** TASK DIRECTIONS **
The lines from the top of the material below through the line containing "random.seed(0), np.random.seed(0), noise.seed_set(1)" are to be printed exactly, with pictures omitted.

BEGIN DATA EXCERPT

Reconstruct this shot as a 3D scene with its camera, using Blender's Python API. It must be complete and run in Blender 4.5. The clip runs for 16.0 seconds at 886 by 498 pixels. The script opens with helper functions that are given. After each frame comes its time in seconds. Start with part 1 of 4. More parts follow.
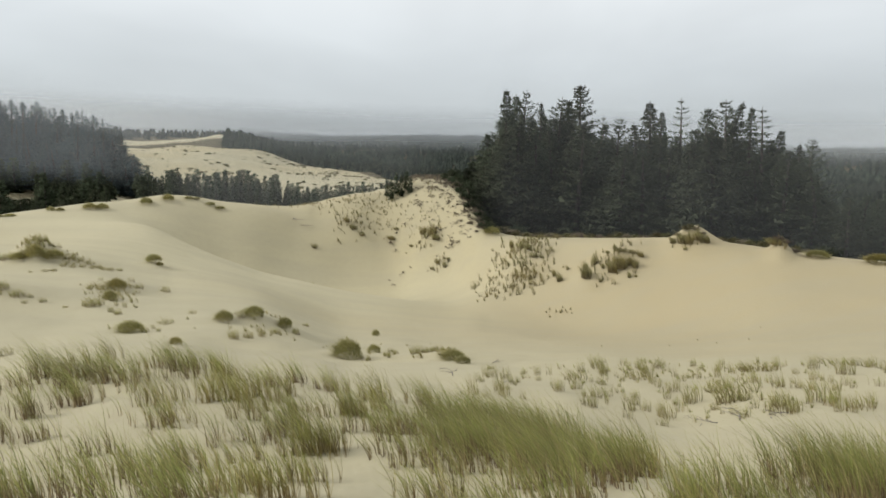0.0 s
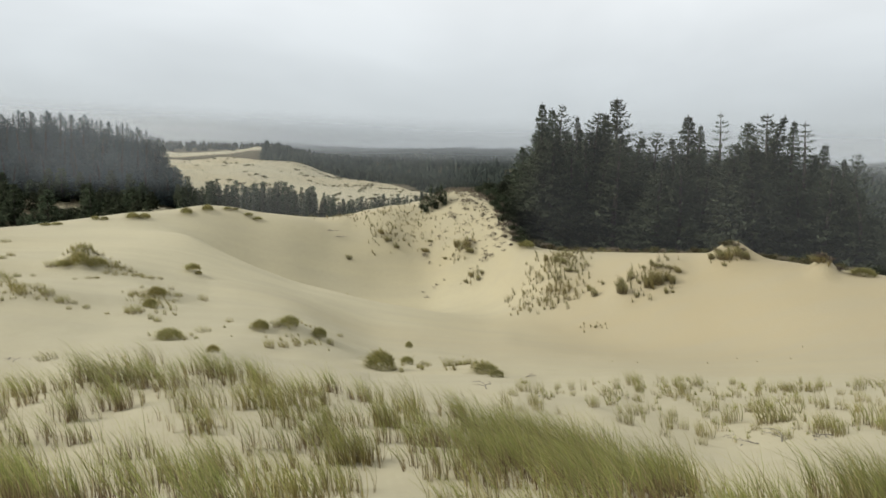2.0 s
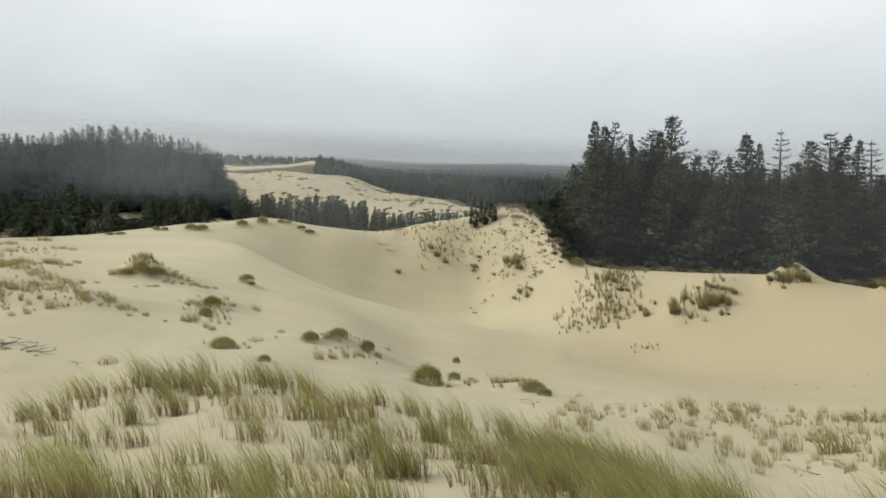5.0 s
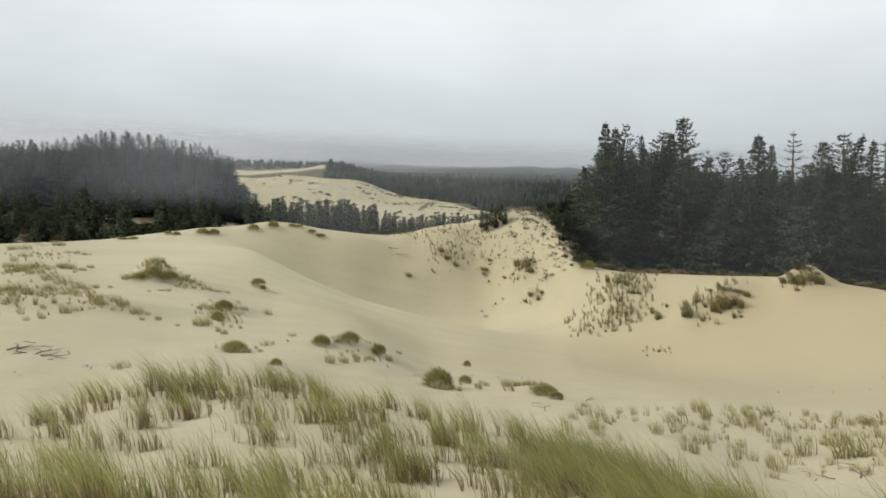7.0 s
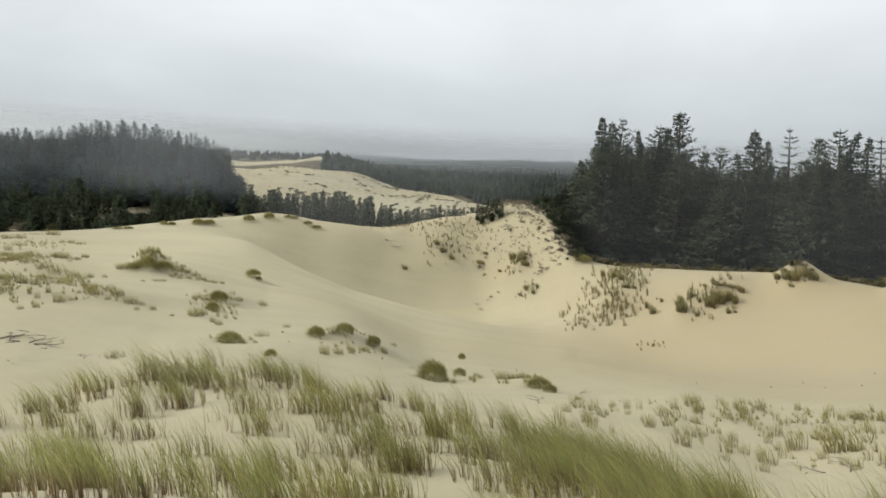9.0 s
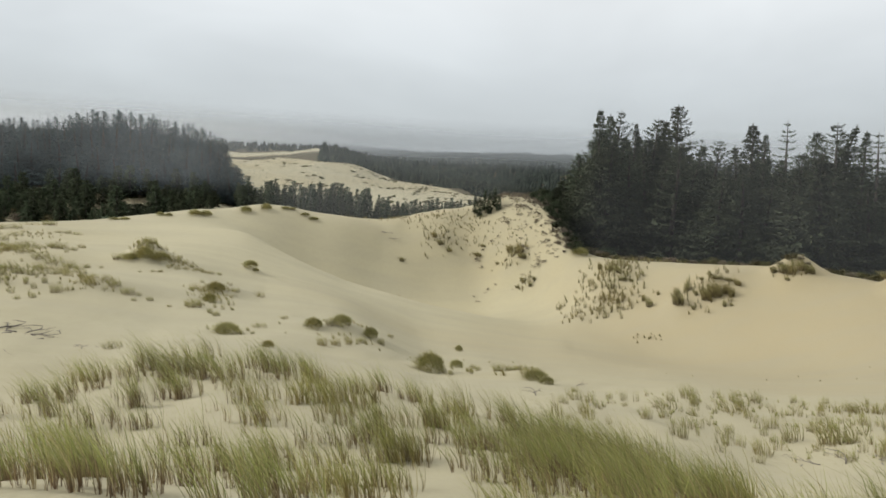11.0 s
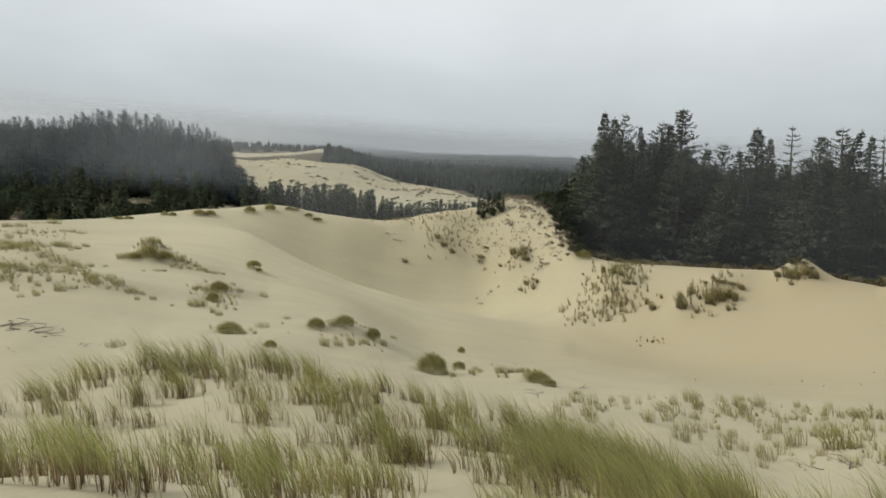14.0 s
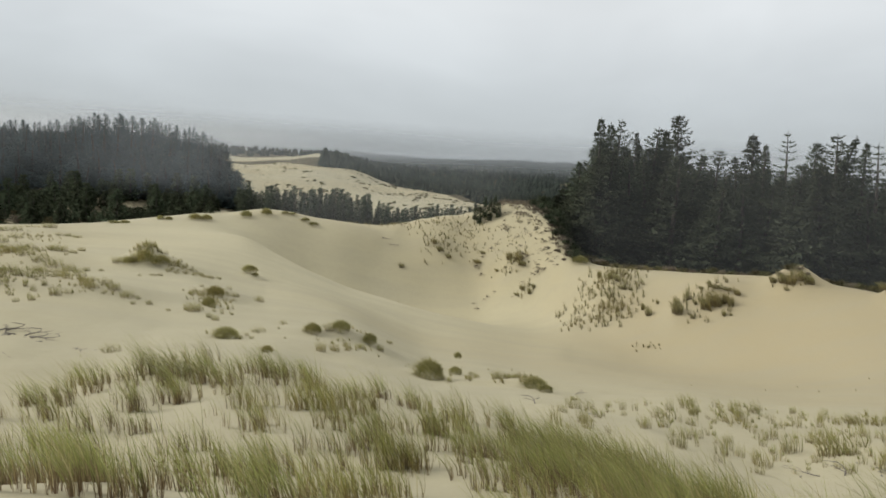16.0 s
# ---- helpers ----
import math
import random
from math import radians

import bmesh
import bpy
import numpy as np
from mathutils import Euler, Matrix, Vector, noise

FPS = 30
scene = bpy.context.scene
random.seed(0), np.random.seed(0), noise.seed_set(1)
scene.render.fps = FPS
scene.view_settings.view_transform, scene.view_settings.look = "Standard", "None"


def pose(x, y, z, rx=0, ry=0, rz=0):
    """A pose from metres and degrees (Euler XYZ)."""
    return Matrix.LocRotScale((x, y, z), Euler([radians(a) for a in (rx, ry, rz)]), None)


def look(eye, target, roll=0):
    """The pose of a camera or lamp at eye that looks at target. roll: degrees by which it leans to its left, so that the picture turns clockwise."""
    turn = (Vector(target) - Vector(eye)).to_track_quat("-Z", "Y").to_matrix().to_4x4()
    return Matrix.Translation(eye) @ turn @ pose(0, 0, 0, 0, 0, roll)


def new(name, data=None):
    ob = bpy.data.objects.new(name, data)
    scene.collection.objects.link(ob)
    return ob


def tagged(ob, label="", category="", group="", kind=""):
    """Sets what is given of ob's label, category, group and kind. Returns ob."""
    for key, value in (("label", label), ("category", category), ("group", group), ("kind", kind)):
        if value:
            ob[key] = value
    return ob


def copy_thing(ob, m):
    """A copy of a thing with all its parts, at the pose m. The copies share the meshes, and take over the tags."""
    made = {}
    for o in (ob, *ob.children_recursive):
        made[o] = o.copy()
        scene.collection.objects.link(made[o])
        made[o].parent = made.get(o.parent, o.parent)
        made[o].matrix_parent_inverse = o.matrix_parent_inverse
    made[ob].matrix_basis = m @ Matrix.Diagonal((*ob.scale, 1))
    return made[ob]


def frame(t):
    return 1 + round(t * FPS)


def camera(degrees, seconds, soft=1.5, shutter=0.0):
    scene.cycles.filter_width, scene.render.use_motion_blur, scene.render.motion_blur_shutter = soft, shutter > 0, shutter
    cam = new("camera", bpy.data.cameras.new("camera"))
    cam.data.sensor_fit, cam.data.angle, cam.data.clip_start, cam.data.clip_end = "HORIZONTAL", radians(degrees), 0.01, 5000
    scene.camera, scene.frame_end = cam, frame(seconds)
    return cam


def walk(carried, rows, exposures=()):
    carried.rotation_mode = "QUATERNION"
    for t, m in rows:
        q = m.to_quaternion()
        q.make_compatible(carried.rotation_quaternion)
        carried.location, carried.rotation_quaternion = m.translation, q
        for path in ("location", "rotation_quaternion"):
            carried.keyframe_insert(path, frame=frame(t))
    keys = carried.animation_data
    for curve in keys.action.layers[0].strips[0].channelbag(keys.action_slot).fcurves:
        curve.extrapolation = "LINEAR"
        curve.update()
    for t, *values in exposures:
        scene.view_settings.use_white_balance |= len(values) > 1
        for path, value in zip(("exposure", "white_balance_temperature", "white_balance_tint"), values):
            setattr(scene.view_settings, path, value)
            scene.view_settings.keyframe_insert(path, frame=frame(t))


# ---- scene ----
cam = camera(66.7, 16.0, soft=1.7)
PATH = [
    (0, pose(0.065, 0.029, 1.651, 81.27, -1.48, -7.82)),
    (0.5, pose(0.053, 0.02, 1.65, 81.69, -1.68, -7.2)),
    (1, pose(0.035, 0.045, 1.637, 81.89, -1.84, -6.57)),
    (1.5, pose(0.037, 0.029, 1.642, 82.01, -1.55, -5.74)),
    (2, pose(0.032, 0.031, 1.639, 82.27, -1.78, -4.89)),
    (2.5, pose(0.027, 0.028, 1.645, 82.44, -1.96, -4.14)),
    (3, pose(0.02, 0.02, 1.644, 82.68, -2.12, -3.38)),
    (3.5, pose(0.01, 0.012, 1.643, 82.79, -1.87, -2.82)),
    (4, pose(0.001, 0.035, 1.652, 82.76, -1.51, -2.05)),
    (4.5, pose(0.002, 0.011, 1.647, 83.2, -2.18, -1.02)),
    (7, pose(0, 0, 1.65, 83.68, -2.03, 0.23)),
    (7.5, pose(-0.003, -0.01, 1.643, 83.76, -2.26, 0.05)),
    (8, pose(0.02, -0.021, 1.628, 83.56, -2.76, -0.12)),
    (8.5, pose(0.024, -0.006, 1.635, 83.26, -2.36, -0.11)),
    (9, pose(0.019, -0.003, 1.632, 83.09, -2.6, -0.05)),
    (11.5, pose(-0.002, 0.004, 1.615, 82.39, -2.89, -0.26)),
    (12, pose(0.004, 0, 1.617, 82.39, -2.53, -0.31)),
    (12.5, pose(0.011, -0.001, 1.613, 82.39, -3.25, -0.16)),
    (13, pose(0.003, -0.005, 1.613, 82.43, -3.29, -0.06)),
    (13.5, pose(0.009, 0.002, 1.608, 82.43, -3.12, -0.01)),
    (14, pose(-0.008, 0.012, 1.601, 82.58, -3.3, 0.07)),
    (14.5, pose(-0.016, -0.014, 1.62, 82.65, -3.11, 0.18)),
    (15, pose(-0.029, 0.002, 1.615, 82.75, -3.08, 0.19)),
    (15.5, pose(-0.03, -0.005, 1.625, 82.89, -3.26, 0.05)),
    (16, pose(-0.025, -0.009, 1.628, 83, -3.48, -0.22)),
]
walk(cam, PATH, exposures=[(0.0, -0.06), (4.5, -0.02), (9.0, -0.02), (11.5, -0.12), (16.0, -0.2)])

# ---------------------------------------------------------------- world and light: a bright overcast sky
world = bpy.data.worlds.new("overcast_sky")
scene.world = world
world.use_nodes = True
wn, wl = world.node_tree.nodes, world.node_tree.links
wn.clear()


def wnode(kind, **values):
    n = wn.new(kind)
    for k, v in values.items():
        n.inputs[k].default_value = v
    return n


SUN_ELEV, SUN_TURN = 31.0, -84.0
w_out = wn.new("ShaderNodeOutputWorld")
w_bg = wnode("ShaderNodeBackground", Strength=1.0)
w_sky = wn.new("ShaderNodeTexSky")
w_sky.sky_type = "NISHITA"
w_sky.sun_disc = False
w_sky.sun_elevation = radians(SUN_ELEV)
w_sky.sun_rotation = radians(SUN_TURN)
w_dim = wn.new("ShaderNodeVectorMath")
w_dim.operation = "SCALE"
w_dim.inputs["Scale"].default_value = 0.10
w_co = wn.new("ShaderNodeTexCoord")
w_sep = wn.new("ShaderNodeSeparateXYZ")
w_ramp = wn.new("ShaderNodeValToRGB")      # the cloud layer, from the horizon to the zenith
w_ramp.color_ramp.interpolation = "B_SPLINE"
for pos, col in ((0.0, (0.50, 0.55, 0.58, 1)), (0.06, (0.60, 0.65, 0.68, 1)), (0.22, (0.84, 0.88, 0.90, 1)), (1.0, (0.92, 0.94, 0.94, 1))):
    e = w_ramp.color_ramp.elements.new(pos)
    e.color = col
w_ramp.color_ramp.elements.remove(w_ramp.color_ramp.elements[0])
w_ramp.color_ramp.elements.remove(w_ramp.color_ramp.elements[-1])
w_map = wn.new("ShaderNodeMapping")
w_map.inputs["Scale"].default_value = (1.0, 1.0, 2.4)
w_noise = wnode("ShaderNodeTexNoise", Scale=1.7, Detail=4.0, Roughness=0.5, Distortion=0.4)
w_range = wnode("ShaderNodeMapRange")
for k, v in ((1, 0.3), (2, 0.7), (3, 0.86), (4, 1.13)):
    w_range.inputs[k].default_value = v
w_mul = wn.new("ShaderNodeVectorMath")
w_mul.operation = "SCALE"
w_mix = wn.new("ShaderNodeMix")
w_mix.data_type = "RGBA"
w_mix.inputs[0].default_value = 0.93
wl.new(w_co.outputs["Generated"], w_sep.inputs[0])
wl.new(w_sep.outputs["Z"], w_ramp.inputs[0])
wl.new(w_co.outputs["Generated"], w_map.inputs[0])
wl.new(w_map.outputs[0], w_noise.inputs["Vector"])
wl.new(w_noise.outputs[0], w_range.inputs[0])
wl.new(w_ramp.outputs[0], w_mul.inputs[0])
wl.new(w_range.outputs[0], w_mul.inputs["Scale"])
wl.new(w_sky.outputs[0], w_dim.inputs[0])
wl.new(w_dim.outputs[0], w_mix.inputs[6])
wl.new(w_mul.outputs[0], w_mix.inputs[7])
wl.new(w_mix.outputs[2], w_bg.inputs[0])
wl.new(w_bg.outputs[0], w_out.inputs[0])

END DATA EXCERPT

** SOLUTION **
Reconstruct this shot as a 3D scene with its camera, using Blender's Python API. It must be complete and run in Blender 4.5. The clip runs for 16.0 seconds at 886 by 498 pixels. The script opens with helper functions that are given. After each frame comes its time in seconds. Start with part 1 of 4. More parts follow.
0.0 s
2.0 s
5.0 s
7.0 s
9.0 s
11.0 s
14.0 s
16.0 s
# ---- helpers ----
import math
import random
from math import radians

import bmesh
import bpy
import numpy as np
from mathutils import Euler, Matrix, Vector, noise

FPS = 30
scene = bpy.context.scene
random.seed(0), np.random.seed(0), noise.seed_set(1)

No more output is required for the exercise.